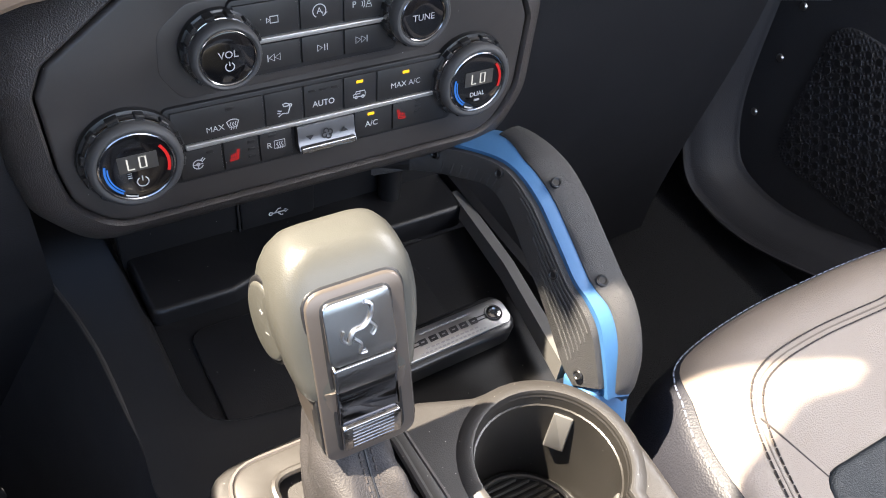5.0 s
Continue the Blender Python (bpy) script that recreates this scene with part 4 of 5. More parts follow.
for x, y, on, p in ((-0.0530, 0.0095, 0, b_max), (-0.0065, 0.0095, 0, b_auto), (0.0003, 0.0095, 0, b_auto), (0.0070, 0.0095, 0, b_auto), (0.0225, 0.0092, 1, b_recirc), (0.0520, 0.0092, 1, b_maxac), (-0.0660, -0.0135, 0, b_wheel), (-0.0430, -0.0130, 0, b_seatl), (-0.0430, -0.0178, 0, b_seatl), (-0.0430, -0.0225, 0, b_seatl), (-0.0310, -0.0125, 0, b_rear), (0.0296, -0.0130, 1, b_ac), (0.0610, -0.0110, 0, b_seatr), (0.0610, -0.0150, 0, b_seatr), (0.0610, -0.0190, 0, b_seatr)):
    led(x, y, on, p)


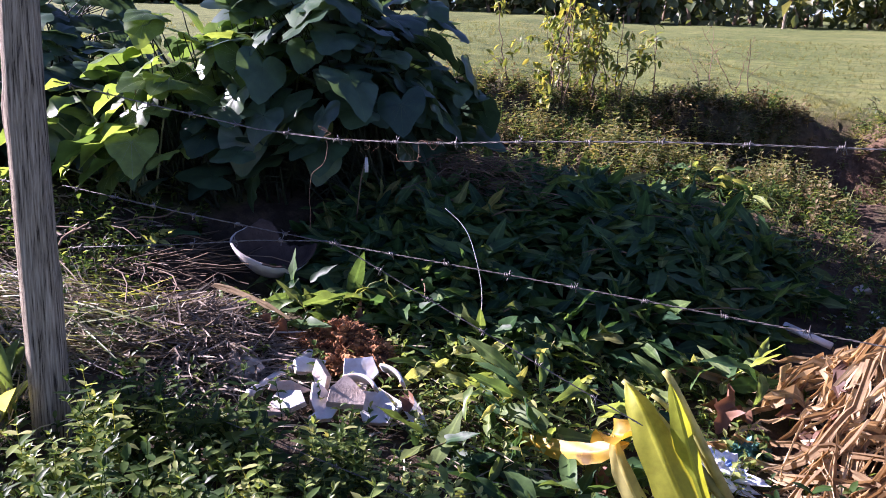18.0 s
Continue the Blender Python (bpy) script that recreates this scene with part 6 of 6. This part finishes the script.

→ **Short task**:
Give the number of lines containing the word "part". No other answer is needed.

→ **Response below**:
2